• Exercise prompt
From the entries that follow, pick out all lines holding "render".

------------------------------------------------------------

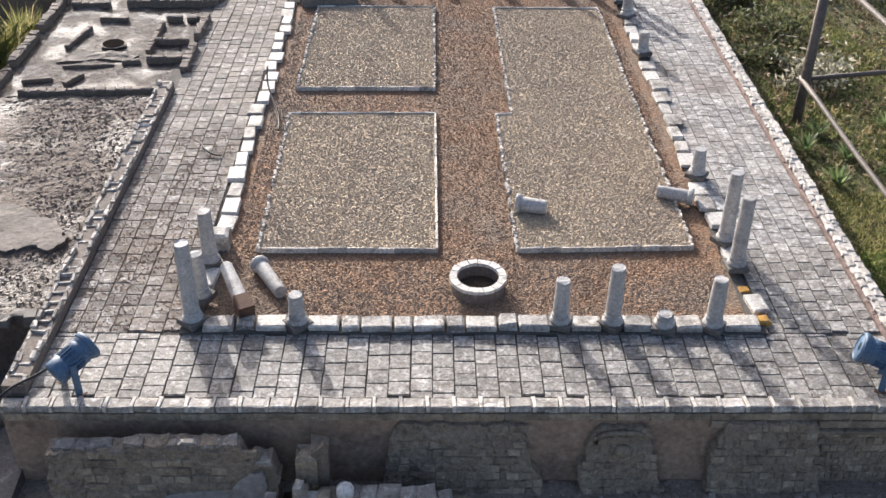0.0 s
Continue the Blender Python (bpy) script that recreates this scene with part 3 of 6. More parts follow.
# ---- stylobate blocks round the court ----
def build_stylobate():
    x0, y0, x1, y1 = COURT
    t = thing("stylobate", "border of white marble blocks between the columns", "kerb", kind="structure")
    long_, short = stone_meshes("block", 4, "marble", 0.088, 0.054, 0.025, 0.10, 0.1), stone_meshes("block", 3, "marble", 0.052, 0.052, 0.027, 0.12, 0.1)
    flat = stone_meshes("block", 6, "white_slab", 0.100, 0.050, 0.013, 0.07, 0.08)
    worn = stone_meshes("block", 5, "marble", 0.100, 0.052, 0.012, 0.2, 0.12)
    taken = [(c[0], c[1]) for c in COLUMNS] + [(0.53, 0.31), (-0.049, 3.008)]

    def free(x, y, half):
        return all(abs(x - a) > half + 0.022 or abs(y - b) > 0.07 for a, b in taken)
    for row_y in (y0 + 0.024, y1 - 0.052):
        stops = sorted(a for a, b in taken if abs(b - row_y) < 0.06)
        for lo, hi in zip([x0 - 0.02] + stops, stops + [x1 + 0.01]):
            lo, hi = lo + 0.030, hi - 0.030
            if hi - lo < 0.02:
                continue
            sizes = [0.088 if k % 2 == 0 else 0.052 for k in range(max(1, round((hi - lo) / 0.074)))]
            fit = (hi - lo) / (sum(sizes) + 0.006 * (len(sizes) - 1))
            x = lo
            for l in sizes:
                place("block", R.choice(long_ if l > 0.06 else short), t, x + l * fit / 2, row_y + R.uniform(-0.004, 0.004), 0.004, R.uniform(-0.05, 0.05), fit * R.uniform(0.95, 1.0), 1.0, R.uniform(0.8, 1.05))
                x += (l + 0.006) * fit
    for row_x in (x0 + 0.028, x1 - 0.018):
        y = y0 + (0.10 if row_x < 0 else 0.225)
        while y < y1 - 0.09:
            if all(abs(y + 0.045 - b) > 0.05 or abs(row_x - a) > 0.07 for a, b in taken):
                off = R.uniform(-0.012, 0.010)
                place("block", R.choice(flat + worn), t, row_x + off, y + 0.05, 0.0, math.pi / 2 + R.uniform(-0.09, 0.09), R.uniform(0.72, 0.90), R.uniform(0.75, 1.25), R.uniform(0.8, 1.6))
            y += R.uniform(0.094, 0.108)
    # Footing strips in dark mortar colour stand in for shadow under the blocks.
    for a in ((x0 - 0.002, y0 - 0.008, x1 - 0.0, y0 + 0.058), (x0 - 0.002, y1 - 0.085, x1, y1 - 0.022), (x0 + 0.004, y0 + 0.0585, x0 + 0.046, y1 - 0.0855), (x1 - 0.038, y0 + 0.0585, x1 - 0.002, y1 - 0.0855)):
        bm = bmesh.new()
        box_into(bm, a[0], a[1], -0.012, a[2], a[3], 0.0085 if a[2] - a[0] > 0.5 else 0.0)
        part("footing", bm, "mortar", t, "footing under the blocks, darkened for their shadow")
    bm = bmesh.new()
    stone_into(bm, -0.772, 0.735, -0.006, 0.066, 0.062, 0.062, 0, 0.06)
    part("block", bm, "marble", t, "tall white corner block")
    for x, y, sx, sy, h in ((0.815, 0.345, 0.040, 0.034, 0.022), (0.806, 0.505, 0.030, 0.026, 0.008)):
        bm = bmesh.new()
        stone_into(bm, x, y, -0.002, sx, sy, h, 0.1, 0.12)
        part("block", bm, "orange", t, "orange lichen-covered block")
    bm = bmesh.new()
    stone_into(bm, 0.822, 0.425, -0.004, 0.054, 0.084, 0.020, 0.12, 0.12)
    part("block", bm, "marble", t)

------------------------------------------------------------

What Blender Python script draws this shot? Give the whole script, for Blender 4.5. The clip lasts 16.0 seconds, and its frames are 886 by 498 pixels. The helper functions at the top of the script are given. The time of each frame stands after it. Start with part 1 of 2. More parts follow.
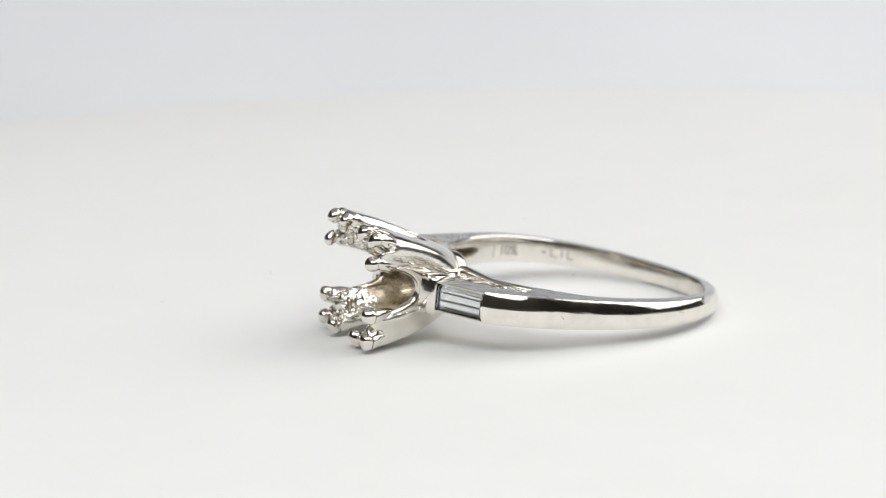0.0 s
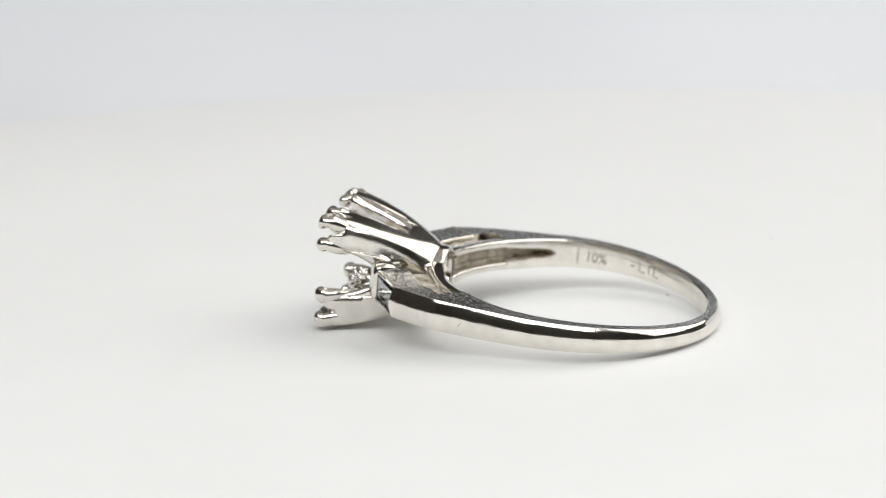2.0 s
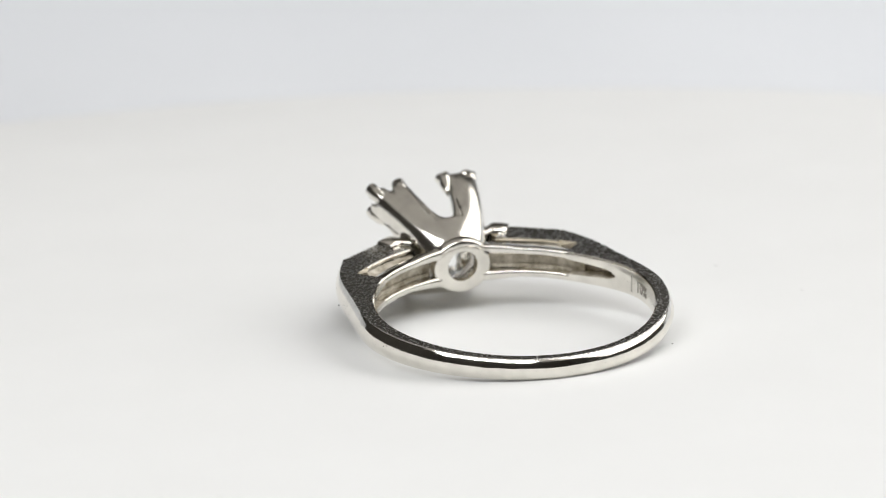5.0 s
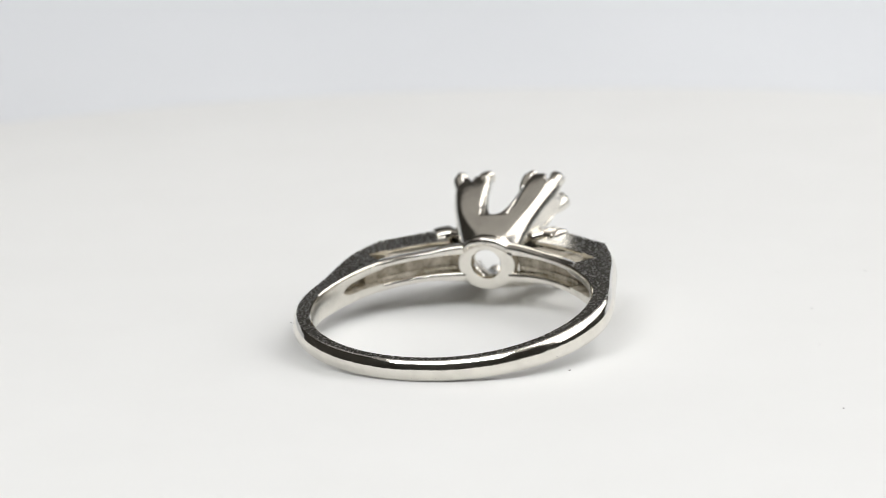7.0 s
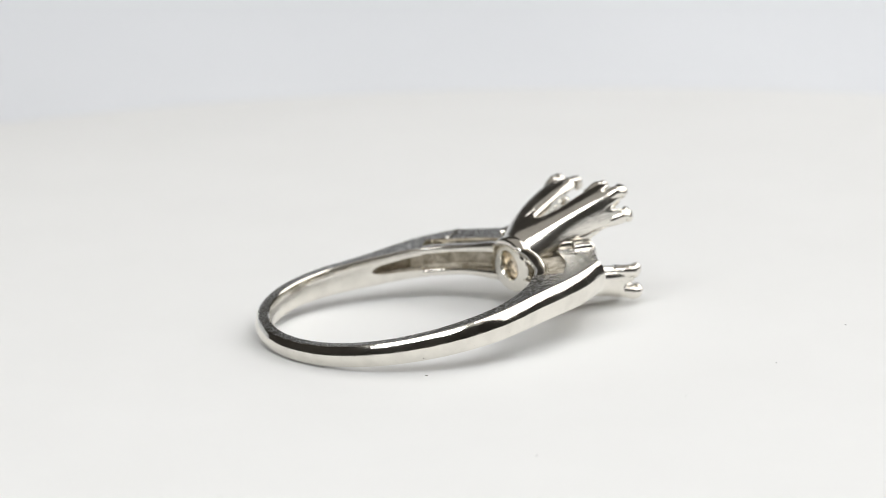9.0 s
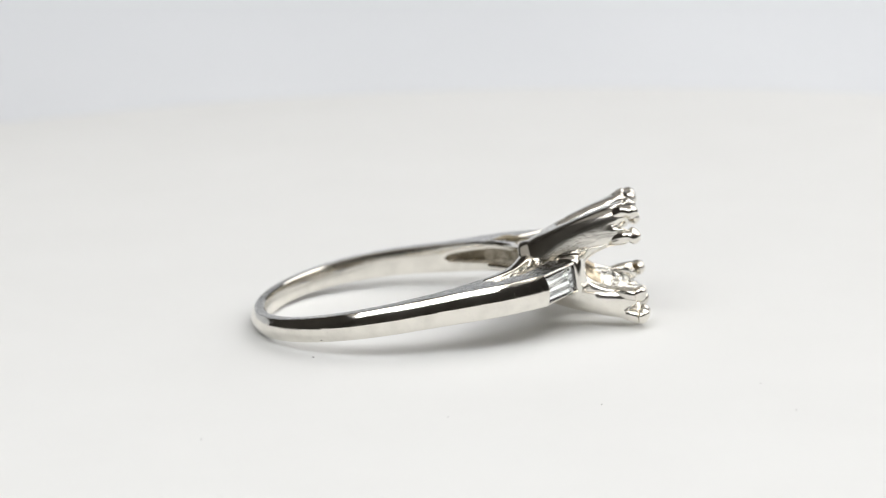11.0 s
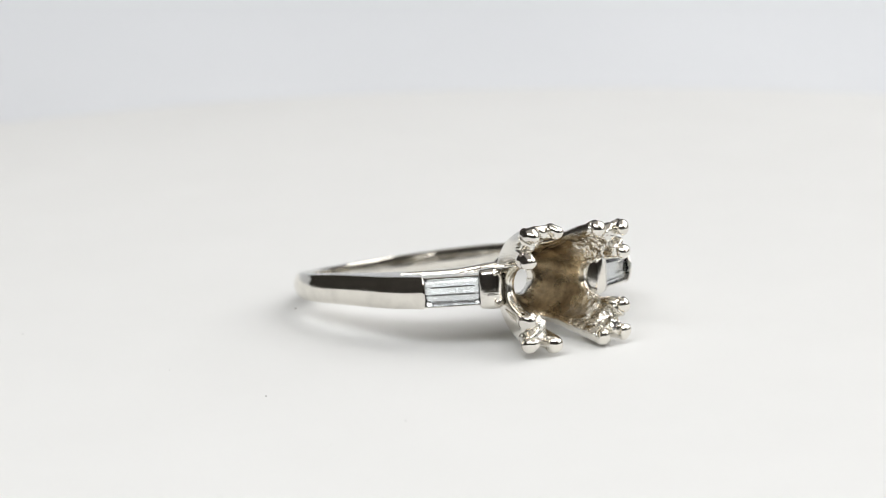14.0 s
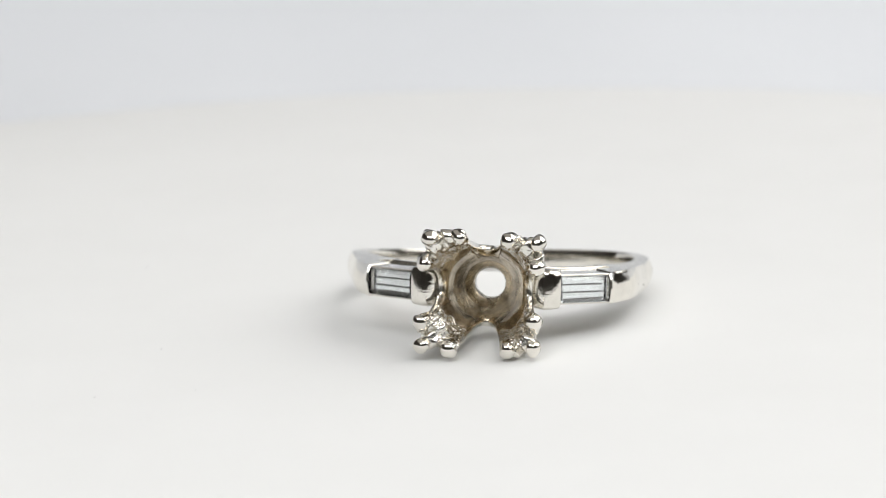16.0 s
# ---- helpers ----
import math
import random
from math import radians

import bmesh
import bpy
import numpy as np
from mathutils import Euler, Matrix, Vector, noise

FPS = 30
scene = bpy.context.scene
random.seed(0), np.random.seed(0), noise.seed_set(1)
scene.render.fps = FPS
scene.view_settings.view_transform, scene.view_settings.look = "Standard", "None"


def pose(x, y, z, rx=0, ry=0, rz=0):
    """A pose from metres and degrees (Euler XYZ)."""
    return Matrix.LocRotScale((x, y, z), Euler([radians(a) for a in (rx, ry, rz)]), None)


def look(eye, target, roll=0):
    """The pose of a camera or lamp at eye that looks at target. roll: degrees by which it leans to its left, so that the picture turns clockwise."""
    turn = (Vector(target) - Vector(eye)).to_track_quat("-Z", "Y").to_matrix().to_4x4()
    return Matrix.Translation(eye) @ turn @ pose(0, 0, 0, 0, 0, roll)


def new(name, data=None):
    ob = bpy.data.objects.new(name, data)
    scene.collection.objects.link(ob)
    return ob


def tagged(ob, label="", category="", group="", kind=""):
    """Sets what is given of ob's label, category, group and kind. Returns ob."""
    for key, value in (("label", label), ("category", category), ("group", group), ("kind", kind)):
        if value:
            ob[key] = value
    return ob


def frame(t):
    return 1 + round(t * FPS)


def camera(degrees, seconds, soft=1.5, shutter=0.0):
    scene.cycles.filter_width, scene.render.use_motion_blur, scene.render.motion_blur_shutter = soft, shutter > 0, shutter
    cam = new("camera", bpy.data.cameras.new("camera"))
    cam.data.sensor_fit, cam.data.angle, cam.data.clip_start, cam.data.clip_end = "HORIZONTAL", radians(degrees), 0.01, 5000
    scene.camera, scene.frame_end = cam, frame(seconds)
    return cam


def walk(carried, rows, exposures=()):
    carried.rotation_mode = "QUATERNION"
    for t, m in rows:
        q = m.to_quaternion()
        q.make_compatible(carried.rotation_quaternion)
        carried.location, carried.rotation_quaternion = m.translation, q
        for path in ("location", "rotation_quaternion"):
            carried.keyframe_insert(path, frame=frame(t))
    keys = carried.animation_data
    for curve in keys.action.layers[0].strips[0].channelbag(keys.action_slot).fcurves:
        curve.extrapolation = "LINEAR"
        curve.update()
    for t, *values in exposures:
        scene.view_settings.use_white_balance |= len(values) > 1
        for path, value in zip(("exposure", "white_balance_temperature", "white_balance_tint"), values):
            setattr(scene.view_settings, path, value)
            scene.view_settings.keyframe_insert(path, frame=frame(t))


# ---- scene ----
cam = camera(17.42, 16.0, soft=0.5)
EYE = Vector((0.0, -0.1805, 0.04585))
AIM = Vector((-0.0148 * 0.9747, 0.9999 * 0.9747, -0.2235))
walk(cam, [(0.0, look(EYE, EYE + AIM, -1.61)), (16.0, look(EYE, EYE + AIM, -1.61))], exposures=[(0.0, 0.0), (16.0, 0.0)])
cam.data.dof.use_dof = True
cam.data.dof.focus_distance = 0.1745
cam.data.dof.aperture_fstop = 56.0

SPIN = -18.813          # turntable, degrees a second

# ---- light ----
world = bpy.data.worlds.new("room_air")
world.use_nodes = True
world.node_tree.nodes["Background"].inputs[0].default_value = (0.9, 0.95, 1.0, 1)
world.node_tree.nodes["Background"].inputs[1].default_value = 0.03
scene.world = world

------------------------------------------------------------

• Complete output
scene.render.fps = FPS
    scene.cycles.filter_width, scene.render.use_motion_blur, scene.render.motion_blur_shutter = soft, shutter > 0, shutter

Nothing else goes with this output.